[WORK TO BE COMPLETED] Transcribe only the lines of the listing below from the one holding "setattr(scene.view_settings, path, value)" through the one holding "walk(cam, [(t, pose(0, 0, EYE, TILT, LEAN, TURN)", inclusive, without any change.

───── RECORD EXTRACTS ─────

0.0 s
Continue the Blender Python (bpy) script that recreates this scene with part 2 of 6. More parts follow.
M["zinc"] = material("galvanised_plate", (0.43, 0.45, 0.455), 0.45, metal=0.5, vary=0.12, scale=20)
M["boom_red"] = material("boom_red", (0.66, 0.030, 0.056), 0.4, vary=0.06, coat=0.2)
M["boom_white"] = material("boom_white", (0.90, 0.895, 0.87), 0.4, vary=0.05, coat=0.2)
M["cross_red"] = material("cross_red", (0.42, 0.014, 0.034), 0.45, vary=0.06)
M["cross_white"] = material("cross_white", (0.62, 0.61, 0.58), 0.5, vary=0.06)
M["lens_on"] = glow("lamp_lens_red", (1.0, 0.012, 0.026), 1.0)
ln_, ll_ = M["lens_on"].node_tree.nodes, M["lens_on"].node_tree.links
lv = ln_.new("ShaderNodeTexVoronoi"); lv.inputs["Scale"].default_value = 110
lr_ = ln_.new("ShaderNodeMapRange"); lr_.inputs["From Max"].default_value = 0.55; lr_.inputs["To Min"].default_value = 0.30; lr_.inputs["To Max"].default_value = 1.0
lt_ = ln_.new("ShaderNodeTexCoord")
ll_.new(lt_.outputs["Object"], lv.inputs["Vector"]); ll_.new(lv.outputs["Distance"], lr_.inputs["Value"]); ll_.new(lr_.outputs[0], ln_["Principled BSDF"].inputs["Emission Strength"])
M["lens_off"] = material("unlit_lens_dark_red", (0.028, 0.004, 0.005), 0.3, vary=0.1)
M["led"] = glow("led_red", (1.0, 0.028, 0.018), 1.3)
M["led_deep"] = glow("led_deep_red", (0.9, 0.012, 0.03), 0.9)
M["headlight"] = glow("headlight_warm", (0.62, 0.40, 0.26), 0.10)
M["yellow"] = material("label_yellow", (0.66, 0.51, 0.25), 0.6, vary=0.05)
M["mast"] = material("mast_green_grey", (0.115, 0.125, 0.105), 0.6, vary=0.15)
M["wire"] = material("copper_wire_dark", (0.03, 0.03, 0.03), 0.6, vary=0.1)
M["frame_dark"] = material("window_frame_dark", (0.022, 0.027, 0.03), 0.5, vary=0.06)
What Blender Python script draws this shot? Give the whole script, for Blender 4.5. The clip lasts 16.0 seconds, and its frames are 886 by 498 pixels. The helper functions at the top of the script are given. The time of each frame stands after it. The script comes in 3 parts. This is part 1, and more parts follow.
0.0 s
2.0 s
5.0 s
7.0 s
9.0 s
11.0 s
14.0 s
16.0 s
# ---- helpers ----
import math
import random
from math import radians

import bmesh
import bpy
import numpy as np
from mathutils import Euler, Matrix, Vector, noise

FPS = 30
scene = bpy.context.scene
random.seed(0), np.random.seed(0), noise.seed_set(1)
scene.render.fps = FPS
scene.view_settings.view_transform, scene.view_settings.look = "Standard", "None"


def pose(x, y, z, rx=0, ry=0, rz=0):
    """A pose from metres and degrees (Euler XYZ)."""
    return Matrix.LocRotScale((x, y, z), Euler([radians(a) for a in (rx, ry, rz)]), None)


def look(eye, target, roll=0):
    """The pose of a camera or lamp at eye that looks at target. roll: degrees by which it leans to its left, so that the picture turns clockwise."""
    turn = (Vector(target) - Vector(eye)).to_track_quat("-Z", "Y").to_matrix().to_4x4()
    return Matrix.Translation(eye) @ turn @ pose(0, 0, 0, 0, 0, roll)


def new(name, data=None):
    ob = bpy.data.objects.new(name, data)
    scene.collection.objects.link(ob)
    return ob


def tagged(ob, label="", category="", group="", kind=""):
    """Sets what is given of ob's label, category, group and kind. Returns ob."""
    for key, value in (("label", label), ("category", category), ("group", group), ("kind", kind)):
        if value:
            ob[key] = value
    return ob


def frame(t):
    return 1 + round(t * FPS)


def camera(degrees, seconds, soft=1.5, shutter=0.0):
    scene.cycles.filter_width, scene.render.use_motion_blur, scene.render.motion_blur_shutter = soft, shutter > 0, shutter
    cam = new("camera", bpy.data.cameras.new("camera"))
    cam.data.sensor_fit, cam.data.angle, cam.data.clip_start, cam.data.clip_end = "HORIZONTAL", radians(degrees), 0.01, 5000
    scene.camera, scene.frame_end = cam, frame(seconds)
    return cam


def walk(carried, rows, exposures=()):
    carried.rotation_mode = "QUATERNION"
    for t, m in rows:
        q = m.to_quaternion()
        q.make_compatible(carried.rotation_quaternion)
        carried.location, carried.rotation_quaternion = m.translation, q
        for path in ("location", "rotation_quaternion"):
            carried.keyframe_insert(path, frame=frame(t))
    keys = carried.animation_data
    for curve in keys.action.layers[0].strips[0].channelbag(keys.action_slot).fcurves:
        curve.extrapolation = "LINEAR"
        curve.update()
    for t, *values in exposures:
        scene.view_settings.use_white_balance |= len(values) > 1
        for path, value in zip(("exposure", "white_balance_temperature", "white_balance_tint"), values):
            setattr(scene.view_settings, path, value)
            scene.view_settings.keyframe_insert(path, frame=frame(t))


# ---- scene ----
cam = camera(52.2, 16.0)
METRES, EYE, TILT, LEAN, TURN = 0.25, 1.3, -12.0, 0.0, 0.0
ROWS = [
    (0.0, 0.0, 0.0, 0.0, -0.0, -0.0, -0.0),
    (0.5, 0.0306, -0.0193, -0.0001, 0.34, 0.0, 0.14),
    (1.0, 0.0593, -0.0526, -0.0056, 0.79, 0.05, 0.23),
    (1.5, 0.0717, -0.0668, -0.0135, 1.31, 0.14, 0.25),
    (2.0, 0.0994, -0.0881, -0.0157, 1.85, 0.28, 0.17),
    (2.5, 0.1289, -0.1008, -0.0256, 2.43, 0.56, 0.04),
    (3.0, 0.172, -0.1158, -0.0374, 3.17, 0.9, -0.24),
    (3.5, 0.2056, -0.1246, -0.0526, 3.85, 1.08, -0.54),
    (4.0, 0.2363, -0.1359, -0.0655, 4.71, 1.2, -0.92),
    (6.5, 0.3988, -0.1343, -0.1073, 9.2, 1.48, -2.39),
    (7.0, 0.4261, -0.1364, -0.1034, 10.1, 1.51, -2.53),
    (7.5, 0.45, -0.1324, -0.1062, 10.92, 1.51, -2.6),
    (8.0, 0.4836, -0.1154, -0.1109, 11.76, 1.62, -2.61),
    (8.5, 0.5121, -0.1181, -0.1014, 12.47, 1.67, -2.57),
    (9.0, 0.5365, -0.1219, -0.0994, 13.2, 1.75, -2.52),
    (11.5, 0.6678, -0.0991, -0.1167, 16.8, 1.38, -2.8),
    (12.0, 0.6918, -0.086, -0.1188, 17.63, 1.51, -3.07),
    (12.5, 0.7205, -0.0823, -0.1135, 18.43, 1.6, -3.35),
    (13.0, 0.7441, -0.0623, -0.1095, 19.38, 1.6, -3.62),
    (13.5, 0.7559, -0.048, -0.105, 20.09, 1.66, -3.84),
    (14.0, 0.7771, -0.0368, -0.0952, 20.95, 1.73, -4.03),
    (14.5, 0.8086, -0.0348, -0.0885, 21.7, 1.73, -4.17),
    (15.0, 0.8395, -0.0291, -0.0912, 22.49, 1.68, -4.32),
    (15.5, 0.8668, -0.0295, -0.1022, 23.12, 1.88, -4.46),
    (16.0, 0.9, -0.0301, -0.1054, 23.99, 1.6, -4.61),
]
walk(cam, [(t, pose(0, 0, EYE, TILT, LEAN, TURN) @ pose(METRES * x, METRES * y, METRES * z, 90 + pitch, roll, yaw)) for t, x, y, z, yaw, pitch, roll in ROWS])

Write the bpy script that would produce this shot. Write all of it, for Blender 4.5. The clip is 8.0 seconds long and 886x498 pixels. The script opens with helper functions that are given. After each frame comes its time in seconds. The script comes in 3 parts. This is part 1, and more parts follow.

─────

[PROBLEM SOLUTION]
            setattr(scene.view_settings, path, value)
            scene.view_settings.keyframe_insert(path, frame=frame(t))


# ---- scene ----
cam = camera(52.2, 16.0)
METRES, EYE, TILT, LEAN, TURN = 0.25, 1.3, -12.0, 0.0, 0.0
ROWS = [
    (0.0, 0.0, 0.0, 0.0, -0.0, -0.0, -0.0),
    (0.5, 0.0306, -0.0193, -0.0001, 0.34, 0.0, 0.14),
    (1.0, 0.0593, -0.0526, -0.0056, 0.79, 0.05, 0.23),
    (1.5, 0.0717, -0.0668, -0.0135, 1.31, 0.14, 0.25),
    (2.0, 0.0994, -0.0881, -0.0157, 1.85, 0.28, 0.17),
    (2.5, 0.1289, -0.1008, -0.0256, 2.43, 0.56, 0.04),
    (3.0, 0.172, -0.1158, -0.0374, 3.17, 0.9, -0.24),
    (3.5, 0.2056, -0.1246, -0.0526, 3.85, 1.08, -0.54),
    (4.0, 0.2363, -0.1359, -0.0655, 4.71, 1.2, -0.92),
    (6.5, 0.3988, -0.1343, -0.1073, 9.2, 1.48, -2.39),
    (7.0, 0.4261, -0.1364, -0.1034, 10.1, 1.51, -2.53),
    (7.5, 0.45, -0.1324, -0.1062, 10.92, 1.51, -2.6),
    (8.0, 0.4836, -0.1154, -0.1109, 11.76, 1.62, -2.61),
    (8.5, 0.5121, -0.1181, -0.1014, 12.47, 1.67, -2.57),
    (9.0, 0.5365, -0.1219, -0.0994, 13.2, 1.75, -2.52),
    (11.5, 0.6678, -0.0991, -0.1167, 16.8, 1.38, -2.8),
    (12.0, 0.6918, -0.086, -0.1188, 17.63, 1.51, -3.07),
    (12.5, 0.7205, -0.0823, -0.1135, 18.43, 1.6, -3.35),
    (13.0, 0.7441, -0.0623, -0.1095, 19.38, 1.6, -3.62),
    (13.5, 0.7559, -0.048, -0.105, 20.09, 1.66, -3.84),
    (14.0, 0.7771, -0.0368, -0.0952, 20.95, 1.73, -4.03),
    (14.5, 0.8086, -0.0348, -0.0885, 21.7, 1.73, -4.17),
    (15.0, 0.8395, -0.0291, -0.0912, 22.49, 1.68, -4.32),
    (15.5, 0.8668, -0.0295, -0.1022, 23.12, 1.88, -4.46),
    (16.0, 0.9, -0.0301, -0.1054, 23.99, 1.6, -4.61),
]
walk(cam, [(t, pose(0, 0, EYE, TILT, LEAN, TURN) @ pose(METRES * x, METRES * y, METRES * z, 90 + pitch, roll, yaw)) for t, x, y, z, yaw, pitch, roll in ROWS])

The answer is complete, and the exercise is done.